DATASET SECTION
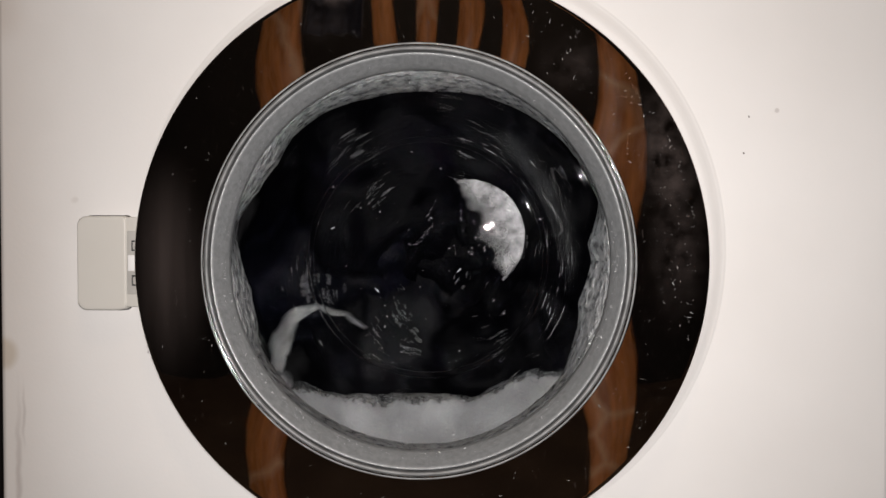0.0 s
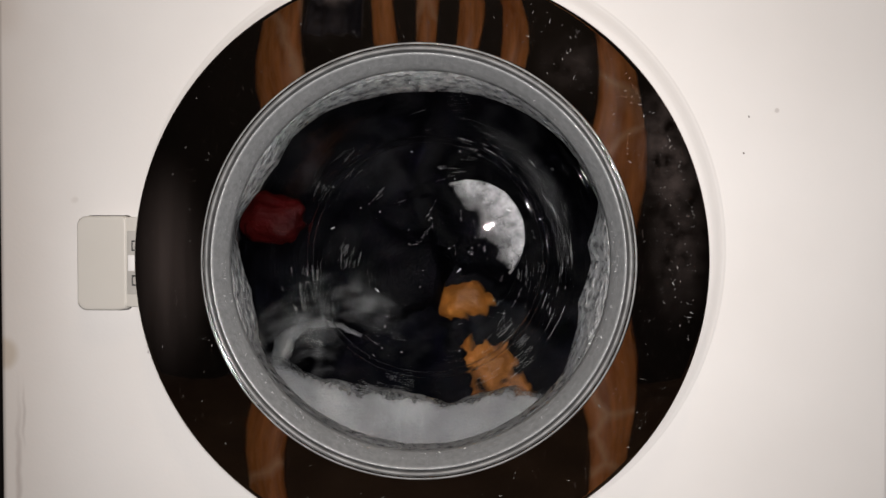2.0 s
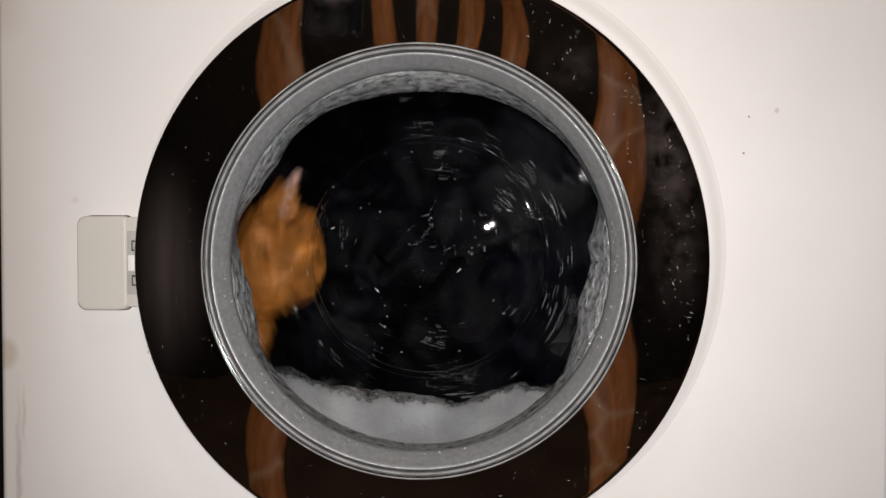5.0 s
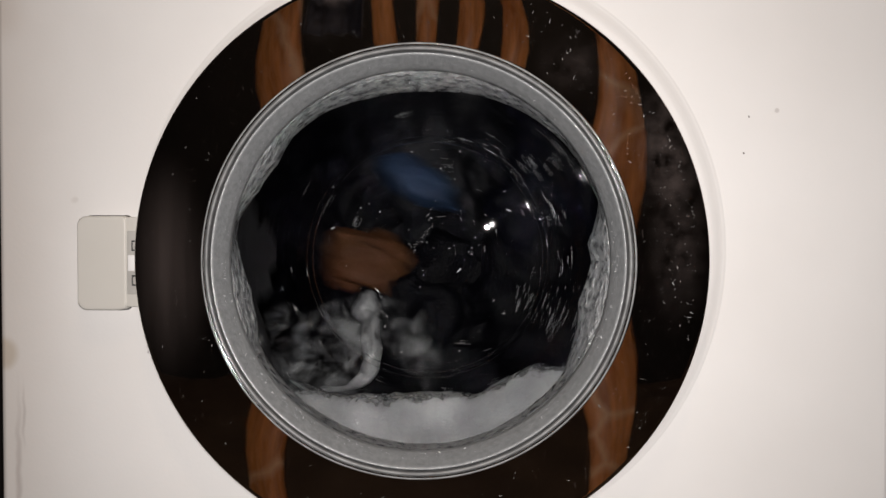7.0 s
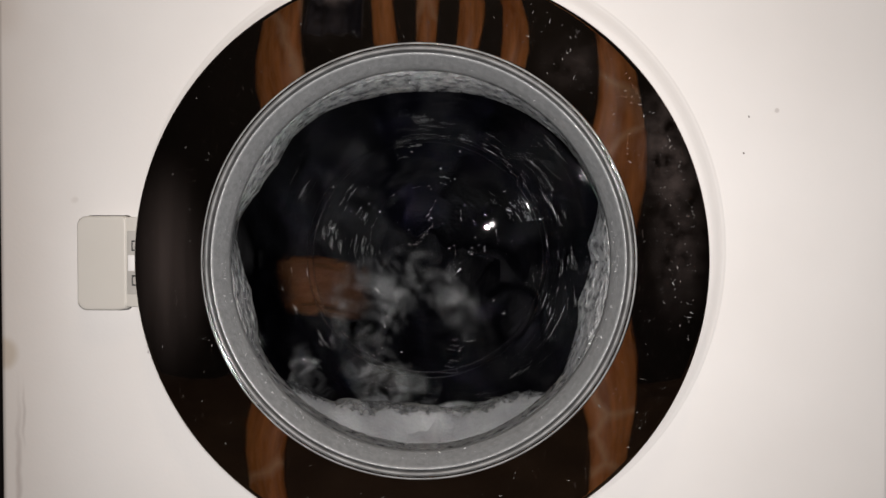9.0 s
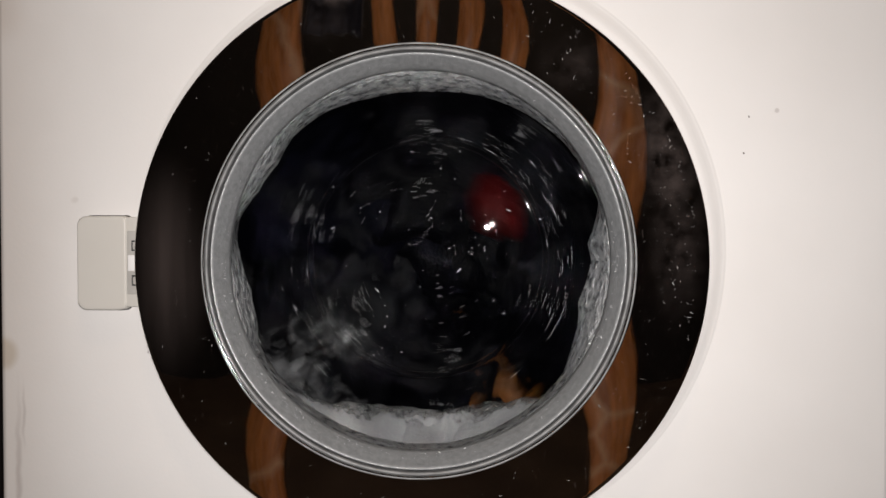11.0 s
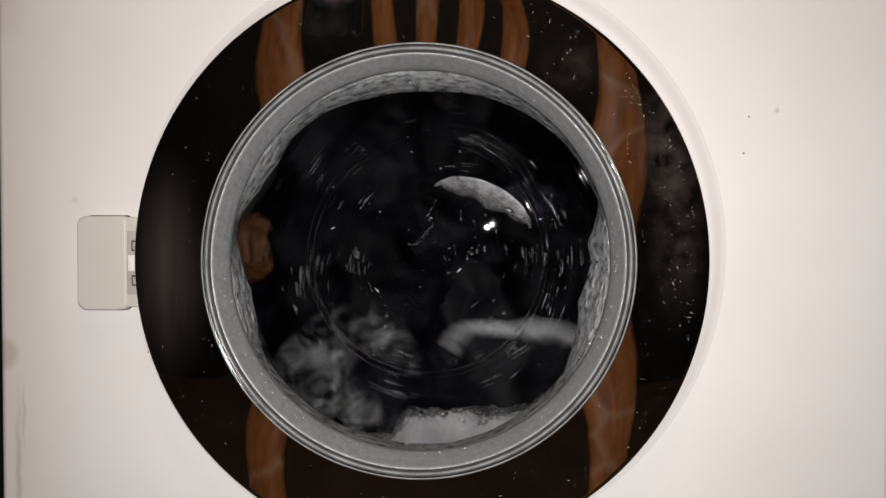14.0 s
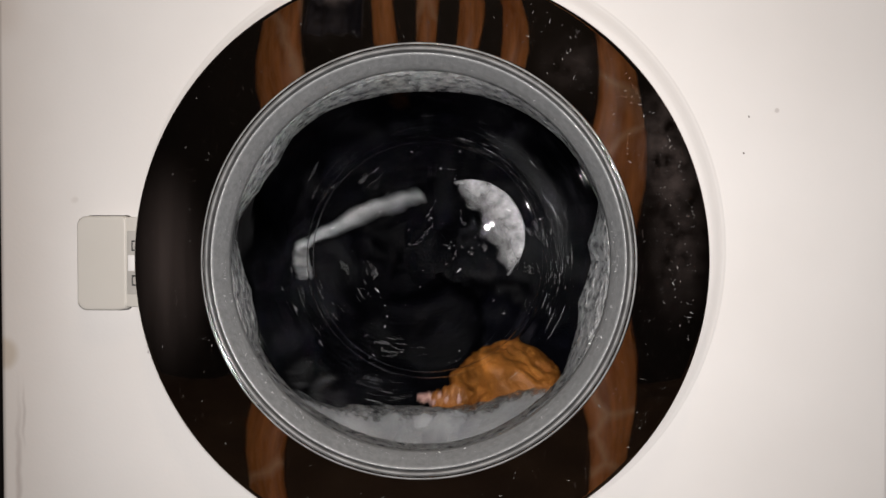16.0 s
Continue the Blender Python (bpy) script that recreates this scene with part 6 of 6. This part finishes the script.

TASK
Write out the whole listing exactly, and drop the pictures.

COMPLETE OUTPUT
0.0 s
2.0 s
5.0 s
7.0 s
9.0 s
11.0 s
14.0 s
16.0 s
Continue the Blender Python (bpy) script that recreates this scene with part 6 of 6. This part finishes the script.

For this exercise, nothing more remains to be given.